Headshot of Ashley Sanders in front of bookshelf.

Ashley Sanders

I am Vice Chair of Digital Humanities at UCLA and former Chair of the ADHO Publications Committee (2016-2020). As a comparative colonial historian and digital humanist, my research engages in restoring data destroyed by colonization, as well as recovering and highlighting voices and stories of those marginalized in the past and present. My courses ask students to critically examine data and narratives for evidence of bias and to describe how power shapes both data and primary source creation/preservation and the stories told with them, and I am excited to serve on ADHO’s Intersectional Inclusion Task Force to examine and address obstacles that stand in the way of a more inclusive global DH community.

Person wearing a blue shirt smiles.

Kristen Schuster

I (they/them) joined the Department of Digital Humanities at King’s College London in 2016 after completing my doctoral work at the University of Missouri iSchool. I have two primary areas in my teaching and research: gender and identity narratives within the digital humanities and the interactions between data, metadata, and digital cultural heritage.

Man with glasses wearing a blue shirt and gray tie with a bookcase behind him.

Shu Wan

Shu is currently a doctoral student in history at the University at Buffalo. He is passionate about digital humanities, pedagogy, and their potential in providing the more inclusive & interactive learning environment.

Budget

The Task Force will have a working budget of 7,000 Euros.

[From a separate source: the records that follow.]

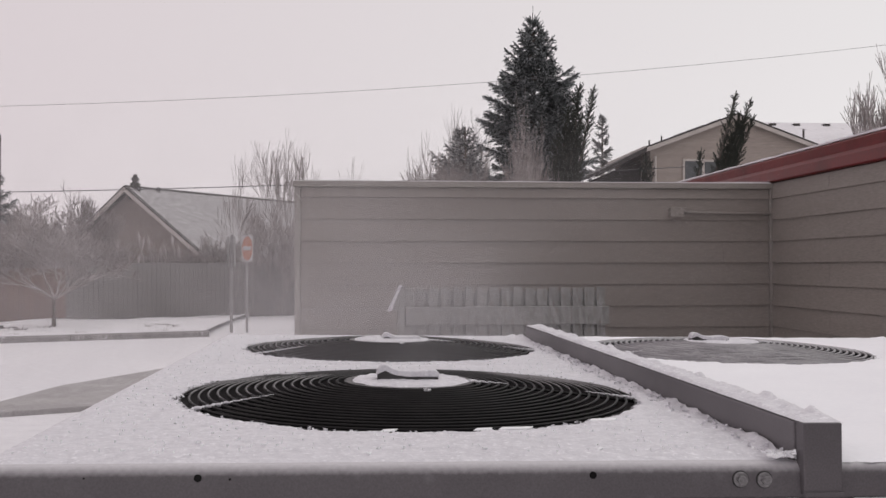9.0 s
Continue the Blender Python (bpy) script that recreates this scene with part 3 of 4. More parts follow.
# fans with their wire guards
for fi, (cx, cy) in enumerate(FANS):
    def dome(r):
        return TOP + 0.004 + 0.026 * (1 - (r / R) ** 2)
    bell = Shape()
    n = 48
    for z in (TOP - 0.002, 1.22):
        bell.v += [(cx + R * math.cos(2 * math.pi * j / n), cy + R * math.sin(2 * math.pi * j / n), z) for j in range(n)]
    bell.f = [(j, (j + 1) % n, n + (j + 1) % n, n + j) for j in range(n)]
    part("fan_shroud", bell, SHROUD, unit, "grey fan shroud dulled with frost", smooth=False)
    # the well's floor is coloured near-black for the shade down there
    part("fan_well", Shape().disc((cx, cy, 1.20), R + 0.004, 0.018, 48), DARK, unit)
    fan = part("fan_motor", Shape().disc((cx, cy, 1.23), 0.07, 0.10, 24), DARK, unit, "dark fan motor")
    for b in range(4):
        a0 = 0.5 + b * math.pi / 2 + fi
        s = Shape()
        for k in range(7):
            r = 0.06 + k * 0.048
            w = 0.10 + 0.22 * k / 6
            for q in (-1, 1):
                a = a0 + q * w / (1 + k * 0.25) + 0.05 * k
                s.v.append((cx + r * math.cos(a), cy + r * math.sin(a), 1.30 + q * 0.022))
        m = len(s.v)
        s.v += [(x, y, z + 0.003) for x, y, z in s.v]
        for k in range(6):
            i = 2 * k
            s.f += [(i, i + 1, i + 3, i + 2), (m + i, m + i + 2, m + i + 3, m + i + 1), (i, i + 2, m + i + 2, m + i), (i + 1, m + i + 1, m + i + 3, i + 3)]
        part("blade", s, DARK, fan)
    wire = WIRE if fi < 2 else FROST_DEEP
    for k in range(18):
        r = R - 0.003 - k * 0.0152
        pts = [(cx + r * math.cos(a), cy + r * math.sin(a), dome(r)) for a in np.linspace(0, 2 * math.pi, 72, endpoint=False)]
        hoop = Shape().tube(pts, 0.0024 if fi < 2 else 0.0036, 5, closed=True)
        if k == 0:
            guard = part("fan_guard", hoop, wire, unit, "black wire fan guard" if fi < 2 else "frost-coated wire fan guard", smooth=True)
        else:
            part("ring", hoop, wire, guard, smooth=True)
    for b in range(5):
        a = b * 0.4 * math.pi - 0.14
        for da in (-0.012, 0.012):
            part("strut", Shape().tube([(cx + r * math.cos(a + da), cy + r * math.sin(a + da), dome(r) - 0.0045) for r in np.linspace(0.10, R - 0.002, 8)], 0.0022, 5), wire, guard, smooth=True)
    part("hub_plate", Shape().disc((cx, cy, dome(0.12) - 0.004), 0.112, 0.006, 40), RUBBER, guard)
    # low conduit housing on the hub, its left end higher
    hx, hy, hz = cx - 0.056 + (0, 0.03, -0.035)[fi], cy - 0.004, dome(0.05) + (0.001, -0.008, -0.003)[fi]
    ring = [(hx, hz - 0.006), (hx + 0.001, hz + 0.014), (hx + 0.006, hz + 0.021), (hx + 0.016, hz + 0.021), (hx + 0.030, hz + 0.012), (hx + 0.10, hz + 0.010), (hx + 0.104, hz + 0.006), (hx + 0.104, hz - 0.006)]
    part("conduit_housing", Shape().prism([(x, hy - 0.016, z) for x, z in ring], (0, 0.032, 0)), RUBBER, guard, "black plastic conduit housing", bevel=0.002)
    sn = [(hx - 0.002, hz + 0.010), (hx + 0.002, hz + 0.0205), (hx + 0.008, hz + 0.0270), (hx + 0.016, hz + 0.0268), (hx + 0.026, hz + 0.0215), (hx + 0.038, hz + 0.0175), (hx + 0.06, hz + 0.0168), (hx + 0.085, hz + 0.0182), (hx + 0.100, hz + 0.0178), (hx + 0.106, hz + 0.013), (hx + 0.106, hz + 0.0065), (hx + 0.05, hz + 0.0065), (hx + 0.030, hz + 0.0095), (hx + 0.014, hz + 0.0165)]
    solid("housing_snow", Shape().prism([(x, hy - 0.0172, z) for x, z in sn], (0, 0.0344, 0)), ICE, "snow ridge on the black conduit housing", "snow", kind="stuff", bevel=0.0022)
    # crust of snow on the hub
    rim_snow = Shape()
    for q, (r0, r1) in ((3.63, (0.25, 0.385)), (-0.14, (0.30, 0.385)), (4.89, (0.113, 0.135)), (1.117, (0.33, 0.375)), (2.373, (0.26, 0.33)), (-0.14, (0.17, 0.10))):
        pts, fat = [], []
        for r in np.linspace(r0, r1, 60):
            side = 0.004 * math.sin(6.283 * r / 0.0152) + rnd(-0.0015, 0.0015)
            pts.append((cx + r * math.cos(q) - side * math.sin(q), cy + r * math.sin(q) + side * math.cos(q), dome(r) + 0.0015))
            fat.append(rnd(0.0004, 0.0010) + 0.0034 * max(0.0, (r - r0) / (r1 - r0)) ** 1.5 * rnd(0.5, 1.1))
        rim_snow.tube(pts, fat, 6)
    solid("guard_snow", rim_snow, ICE, "ridges of snow caught along the guard struts", "snow", kind="stuff", smooth=True)
    # hoar frost along the rings, away from the hub
    hoar = Shape()
    spans = ((2.45, 3.58, 15, 0.0019), (-0.10, 0.95, 11, 0.0017)) if fi < 2 else ((0.75, 6.0, 18, 0.0036),)
    for s0, s1, count, fat in spans:
        for k in range(count):
            r = R - 0.003 - k * 0.0152
            a0, a1 = s0 + rnd(-0.1, 0.1), s1 + rnd(-0.08, 0.08)
            m = 40
            hoar.tube([(cx + r * math.cos(a), cy + r * math.sin(a), dome(r) + 0.0013) for a in np.linspace(a0, a1, m)], [fat * math.sin(math.pi * (j + 0.5) / m) ** 0.4 * rnd(0.7, 1.1) for j in range(m)], 5)
    solid("guard_frost", hoar, HOAR if fi < 2 else FROST_DEEP, "dull grey hoar frost along the guard rings", "frost", kind="stuff", smooth=True)
    s = Shape()
    nr, na = 9, 60
    for i in range(nr):
        for j in range(na):
            a = 2 * math.pi * j / na
            rim = 0.106 + 0.010 * noise.noise((math.cos(a) * 3, math.sin(a) * 3, fi * 5))
            r = rim * i / (nr - 1)
            h = 0.0045 + 0.003 * noise.noise((r * math.cos(a) * 60, r * math.sin(a) * 60, 2)) if i < nr - 1 else -0.003
            s.v.append((cx + r * math.cos(a), cy + r * math.sin(a), dome(0.12) + 0.001 + h))
    s.f = [(i * na + j, i * na + (j + 1) % na, (i + 1) * na + (j + 1) % na, (i + 1) * na + j) for i in range(nr - 1) for j in range(na)]
    solid("hub_snow", s, ICE, "thin crust of snow on the fan hub", "snow", kind="stuff", smooth=True)



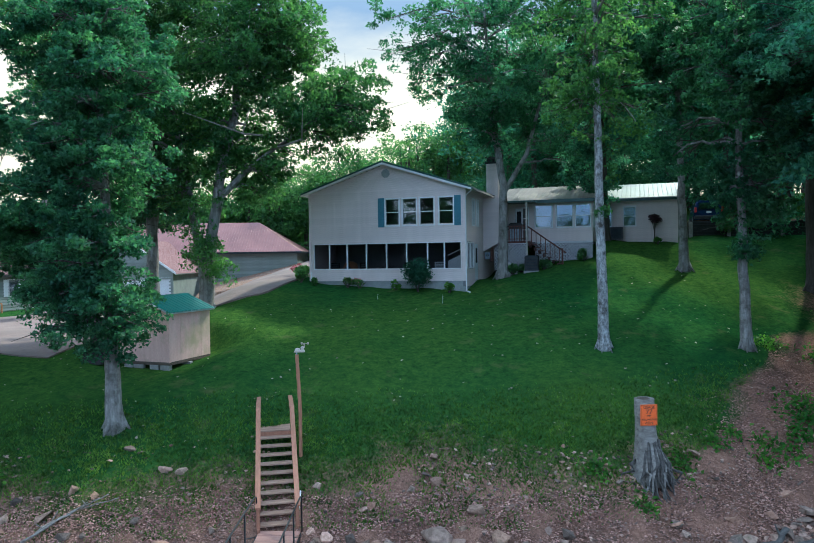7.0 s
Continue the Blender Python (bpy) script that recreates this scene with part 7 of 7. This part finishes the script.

These funds may be allocated for the following purposes:

  • To hire consultants to provide workshops for the Task Force, and/or Working Group, COB, EB, or the general ADHO community.
  • To hire consultants or students with appropriate expertise to produce, execute, and analyze surveys or interviews.
  • To provide assistance in preparing reports and recommendations.
  • Other purposes as determined in consultation with the Working Group.
  • The Working Group will approve the allocation of funds as decided by the Task Force.
  • Requests for additional funds will require approval of the ADHO COB as part of the 2023 budget.